Thursday, December 1, 2016

Adam Driver Talks Being Uncomfortable

Adam Driver recently sat down for an interview with Noah Baumbach for Interview Magazine. Here are some of the highlights:

BAUMBACH: I remember you came one day, when we were shooting you guys at breakfast, and you were feeling really bad because you felt like you had a bad rehearsal.

DRIVER: That was just a window into every day. [Baumbach laughs] I feel bad about it every day. But, yeah, I was tired.

BAUMBACH: I think that's true of you, that you invest yourself very emotionally. And I'm not talking about process or inhabiting the character or anything. I mean, just the work of it—acting and rehearsing or whatever. I feel like it stays with you after. If you don't feel good about something, you don't shake it off easily. Would you say that's true?

DRIVER: I definitely let it get to me if it doesn't go well. But what I like about your sets is that we get so many chances to do it again and again. I love the idea of doing a lot of takes because there's so many different ways that you can play scenes. And we have clear boundaries, where the script is the script, you know? Since I came from a theater background, that made so much sense to me; that you thought a lot about these words and they're very important. I mean, you don't say this, but these are the words. These are the boundaries that you can play in. And the meaning of them is infinite. So I feel less anxious I guess when I leave your sets. But oftentimes I leave a set and there are so many different ways to have played a scene that I think of later, when I'm more relaxed and not distracted. I go through a mourning period, like, "Oh, God, we'll never get to go back and do it again." 

BAUMBACH: I mean it as a compliment. I'm not saying you're a depressive. 

DRIVER: [laughs] Yeah, what the fuck?

BAUMBACH: Yes, you have those days that you don't get out of bed. Why don't you talk about that?

DRIVER: Yeah, I'm glad you've picked this time to ... [laughs] 

BAUMBACH: I waited until we're being recorded to talk about it ... But I know what you mean, and I think we've connected about the ways we like to work, that there's a kind of loose but focused way of going at it. If we do a bunch of takes and you don't want another one, I feel confident that I have it. [laughs] You don't generally like to leave an option unexplored. 

DRIVER: Right. I mean, maybe as I get older, I'm getting tired, or my anxiety and the kind of self-imposed torture in working on it is getting less and less. Do you normally associate torture with creating things? Or do you just treat it like, "I'm going to go punch in and do my job, and if I don't figure it out, there's always tomorrow"? Maybe torture is too strong a word. Is misery par for the course of creating something?

BAUMBACH: It's kind of a crazy art form, movies, in that you have to get it right the day you do it, generally. 

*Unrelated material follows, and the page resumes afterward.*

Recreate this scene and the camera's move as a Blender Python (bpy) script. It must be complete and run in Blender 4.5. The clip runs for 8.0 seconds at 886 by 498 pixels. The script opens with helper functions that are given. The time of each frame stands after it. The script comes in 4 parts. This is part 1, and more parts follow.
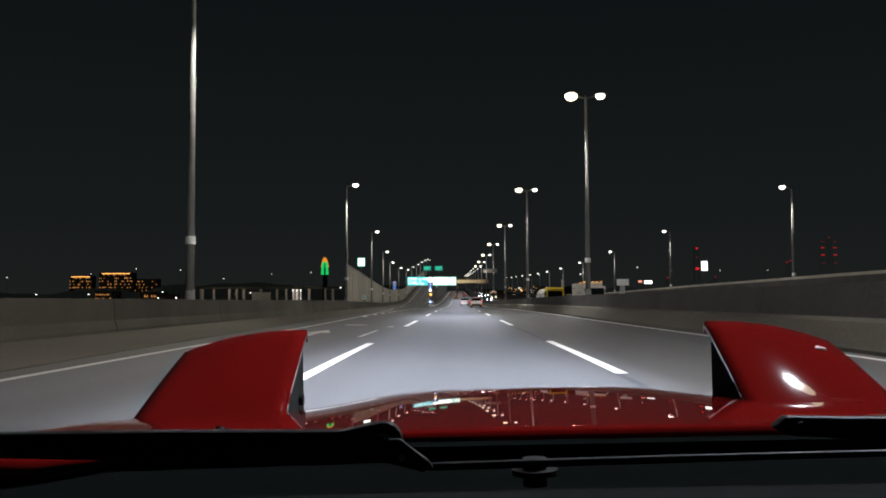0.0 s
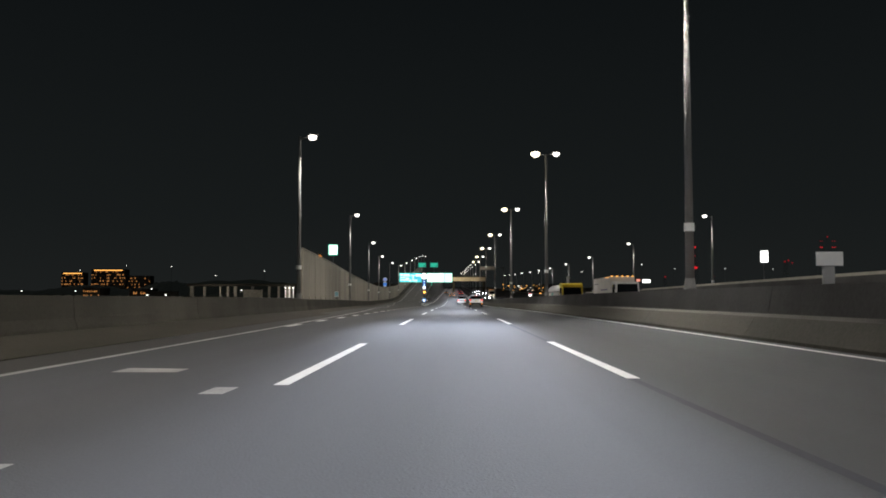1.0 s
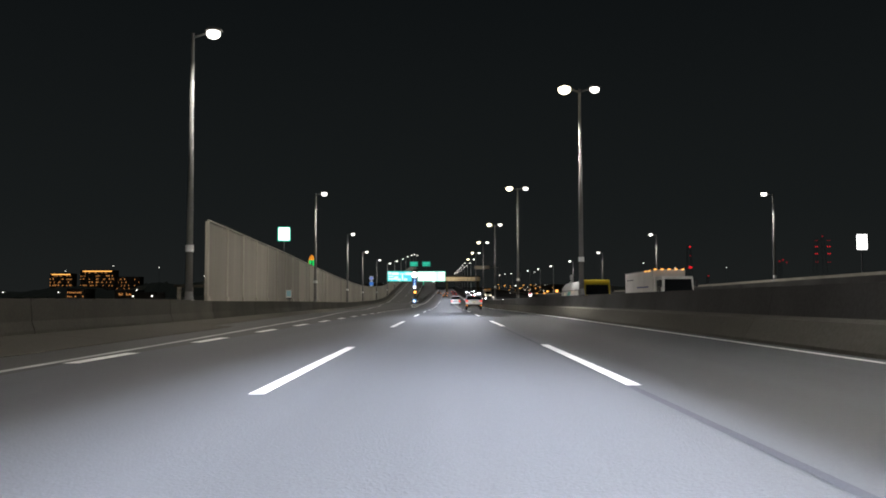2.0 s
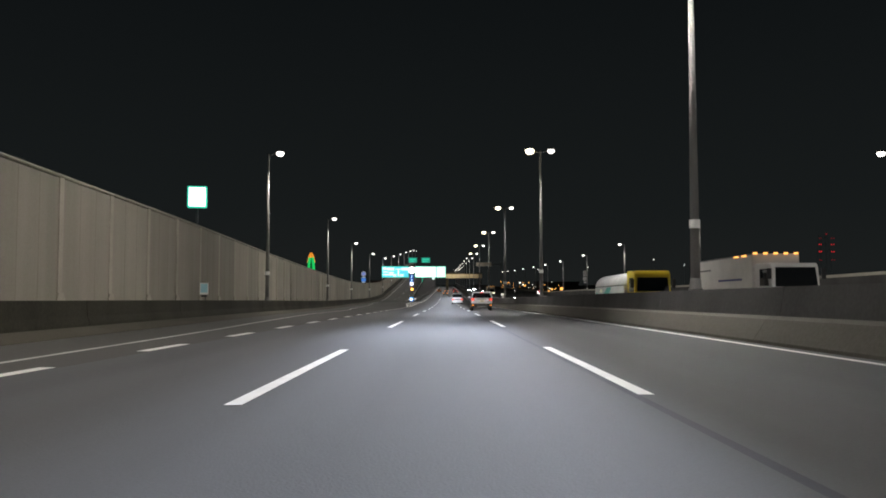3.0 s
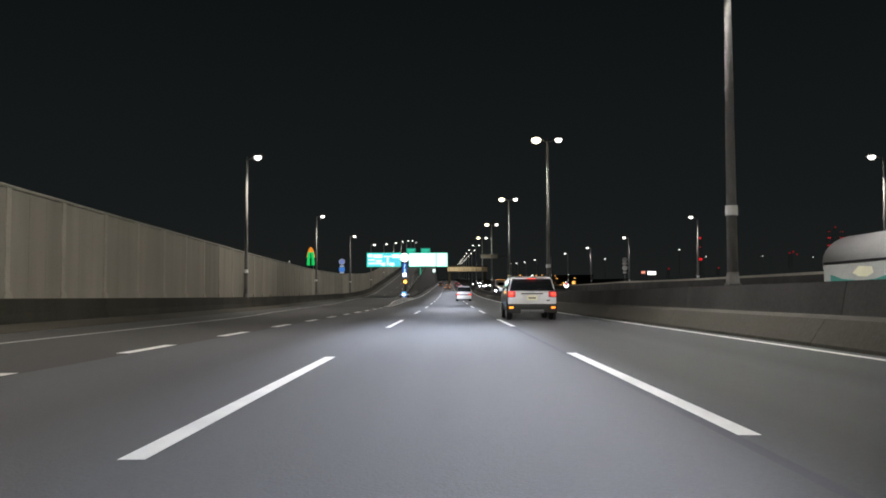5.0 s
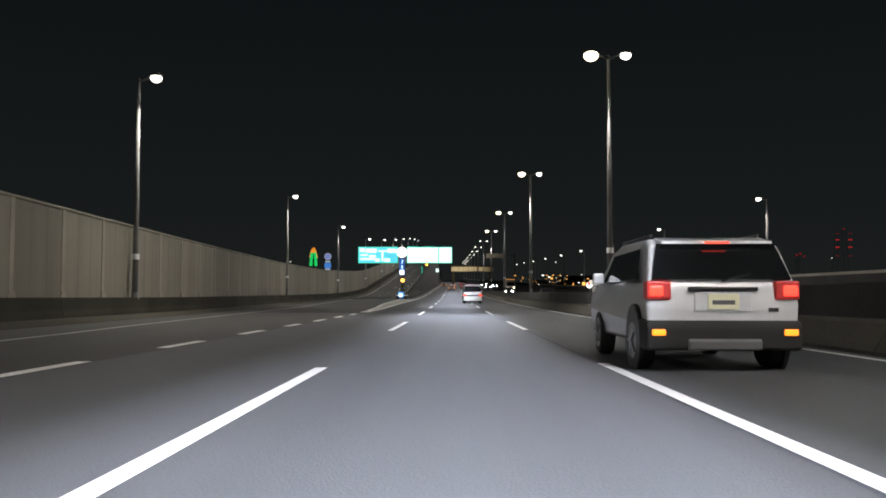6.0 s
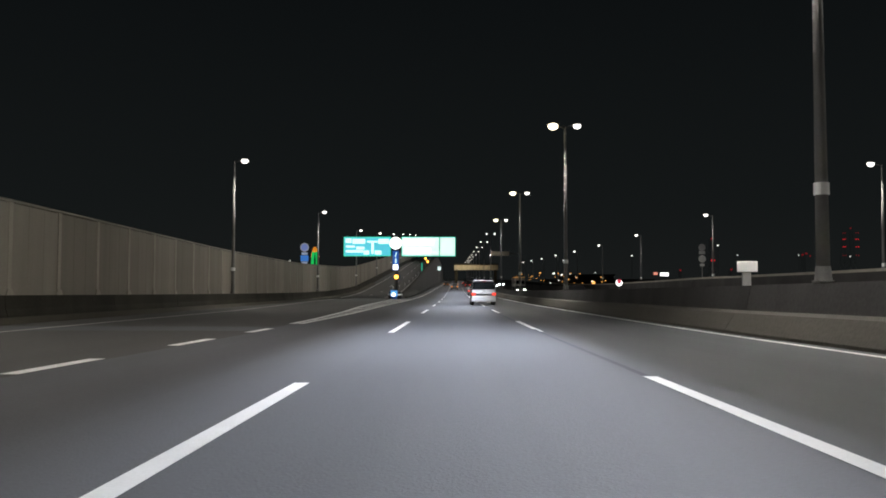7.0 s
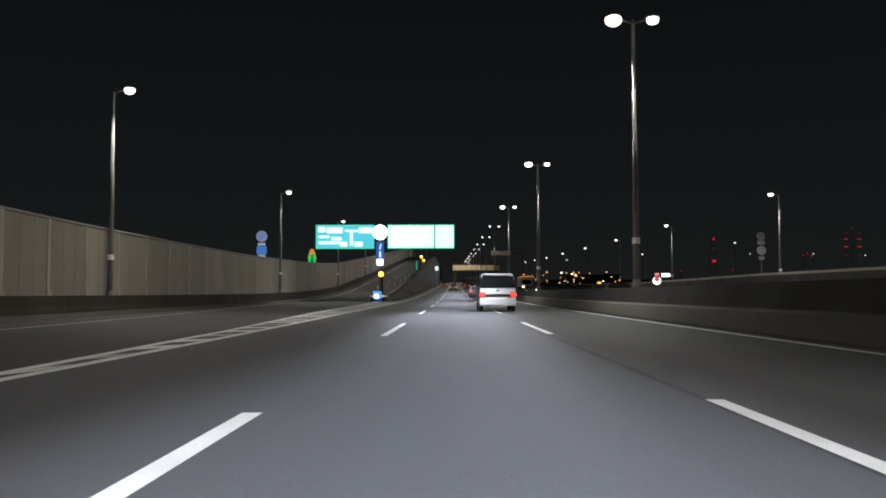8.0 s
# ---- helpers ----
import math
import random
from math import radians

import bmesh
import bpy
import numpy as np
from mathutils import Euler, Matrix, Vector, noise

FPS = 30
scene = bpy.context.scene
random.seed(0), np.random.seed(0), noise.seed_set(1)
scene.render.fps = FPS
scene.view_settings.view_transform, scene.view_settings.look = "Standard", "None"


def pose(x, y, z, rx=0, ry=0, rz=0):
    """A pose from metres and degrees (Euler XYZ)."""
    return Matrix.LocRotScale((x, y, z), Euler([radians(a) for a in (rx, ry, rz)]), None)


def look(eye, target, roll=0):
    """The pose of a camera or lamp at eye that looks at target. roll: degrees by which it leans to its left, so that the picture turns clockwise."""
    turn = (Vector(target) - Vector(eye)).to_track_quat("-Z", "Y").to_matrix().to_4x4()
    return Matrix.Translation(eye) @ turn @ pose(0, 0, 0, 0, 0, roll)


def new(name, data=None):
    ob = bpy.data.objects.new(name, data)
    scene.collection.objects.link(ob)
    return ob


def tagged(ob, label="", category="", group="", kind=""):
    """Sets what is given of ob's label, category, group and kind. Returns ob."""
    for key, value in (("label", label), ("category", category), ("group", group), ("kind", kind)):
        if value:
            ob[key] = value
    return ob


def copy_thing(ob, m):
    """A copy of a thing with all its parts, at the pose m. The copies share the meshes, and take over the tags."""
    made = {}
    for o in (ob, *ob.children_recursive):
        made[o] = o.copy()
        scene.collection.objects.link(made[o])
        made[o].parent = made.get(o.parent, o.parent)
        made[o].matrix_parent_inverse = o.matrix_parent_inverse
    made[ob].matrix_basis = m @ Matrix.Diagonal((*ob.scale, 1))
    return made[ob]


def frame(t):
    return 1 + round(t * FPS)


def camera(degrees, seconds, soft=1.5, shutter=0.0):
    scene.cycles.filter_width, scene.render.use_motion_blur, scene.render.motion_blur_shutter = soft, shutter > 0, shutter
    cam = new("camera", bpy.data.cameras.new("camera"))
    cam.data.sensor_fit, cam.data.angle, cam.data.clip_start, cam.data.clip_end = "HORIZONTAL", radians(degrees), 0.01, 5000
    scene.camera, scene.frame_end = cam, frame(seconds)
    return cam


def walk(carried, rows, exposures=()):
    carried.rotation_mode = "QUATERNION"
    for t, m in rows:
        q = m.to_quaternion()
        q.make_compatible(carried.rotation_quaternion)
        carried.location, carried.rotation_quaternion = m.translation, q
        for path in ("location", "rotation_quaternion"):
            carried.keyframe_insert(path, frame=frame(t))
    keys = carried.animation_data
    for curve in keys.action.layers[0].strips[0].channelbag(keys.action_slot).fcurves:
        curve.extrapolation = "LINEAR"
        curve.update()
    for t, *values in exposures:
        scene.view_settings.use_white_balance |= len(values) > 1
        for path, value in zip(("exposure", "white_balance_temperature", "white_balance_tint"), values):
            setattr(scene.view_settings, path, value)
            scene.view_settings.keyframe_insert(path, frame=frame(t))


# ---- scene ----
cam = camera(53.2, 8.0, soft=1.8)
PATH = [
    (0.0, 0.052, 0.194, 0.784, 93.52, 0.17, 0.88),
    (0.5, 0.023, 10.620, 0.804, 93.46, 0.05, 0.87),
    (1.0, 0.024, 20.954, 0.838, 93.41, -0.06, 0.62),
    (1.5, 0.043, 31.245, 0.880, 93.45, 0.11, 0.20),
    (3.0, 0.116, 62.253, 0.996, 93.31, 0.02, 0.22),
    (3.5, 0.124, 72.729, 1.020, 93.17, 0.01, 0.27),
    (4.0, 0.118, 83.307, 1.033, 93.07, -0.03, 0.34),
    (4.5, 0.096, 93.994, 1.035, 92.97, 0.17, 0.27),
    (6.0, -0.041, 126.689, 0.988, 93.08, -0.06, 0.59),
    (6.5, -0.096, 137.757, 0.966, 92.80, 0.11, 0.87),
    (7.0, -0.145, 148.872, 0.948, 93.07, -0.09, 0.76),
    (7.5, -0.176, 160.001, 0.942, 93.14, 0.15, 0.63),
    (8.0, -0.179, 171.104, 0.955, 93.19, 0.11, 0.67),
]
walk(cam, [(t, pose(x, y, z, rx, ry, rz)) for t, x, y, z, rx, ry, rz in PATH],
     exposures=[(0.0, 0.0), (6.0, 0.0), (6.5, -0.12), (7.0, -0.3), (8.0, -0.25)])

# ---- night sky and street lighting levels ----
world = bpy.data.worlds.new("night")
scene.world = world
world.use_nodes = True
# town glow low in the night sky, darker overhead
wn, wl = world.node_tree.nodes, world.node_tree.links
sky_dir, sky_axis, sky_ramp = wn.new("ShaderNodeTexCoord"), wn.new("ShaderNodeSeparateXYZ"), wn.new("ShaderNodeValToRGB")
wl.new(sky_dir.outputs["Generated"], sky_axis.inputs[0])
wl.new(sky_axis.outputs["Z"], sky_ramp.inputs["Fac"])
sky_ramp.color_ramp.elements[0].color = (0.0118, 0.0133, 0.0131, 1)
sky_ramp.color_ramp.elements[1].color = (0.0048, 0.0061, 0.0067, 1)
sky_ramp.color_ramp.elements[1].position = 0.34
mid_sky = sky_ramp.color_ramp.elements.new(0.10)
mid_sky.color = (0.0086, 0.0104, 0.0106, 1)
wl.new(sky_ramp.outputs["Color"], wn["Background"].inputs["Color"])
world.node_tree.nodes["Background"].inputs["Strength"].default_value = 1.0
scene.view_settings.exposure = 0.0
LAMP_W = 8300.0       # one roadside lantern
HEAD_W = 1500.0        # one headlamp of the red car
LENS = 4.5           # radiance of a lantern's lens


# ---- materials ----
def shader(name):
    m = bpy.data.materials.new(name)
    m.use_nodes = True
    return m, m.node_tree.nodes, m.node_tree.links, m.node_tree.nodes["Principled BSDF"]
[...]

DRIVER: Which involves corralling a bunch of people at their most stressed. [laughs] I just worked on this set where the atmosphere was playful the entire time, and I'm not used to that—where you have to talk to the other actors in between takes or go hangout socially, which I thought would throw me off—but it turned out I liked that. So I don't really come in with a set way of working, I guess. I always feel out the vibe. Like, "I'm going to adapt to what this is." There's not, like, a mood that I prefer—other than people showing up and on time, probably. [both laugh]

BAUMBACH: But now that you've done this enough, are there things that you really do feel like you need? I don't necessarily mean, like, amenities brought to your trailer. I mean, like, needing this amount of sleep or this amount of exercise ...?

DRIVER: The only thing I know that makes me feel comfortable is to know as much as I can. Not like what the shots are going to be, but knowing enough about my character that I can forget those things. And more specifically, my lines. I have to know my lines. I have to know something really well, so I can forget it when we're doing it. And there is comfort in knowing, "Okay, there's not another stone that I could have overturned."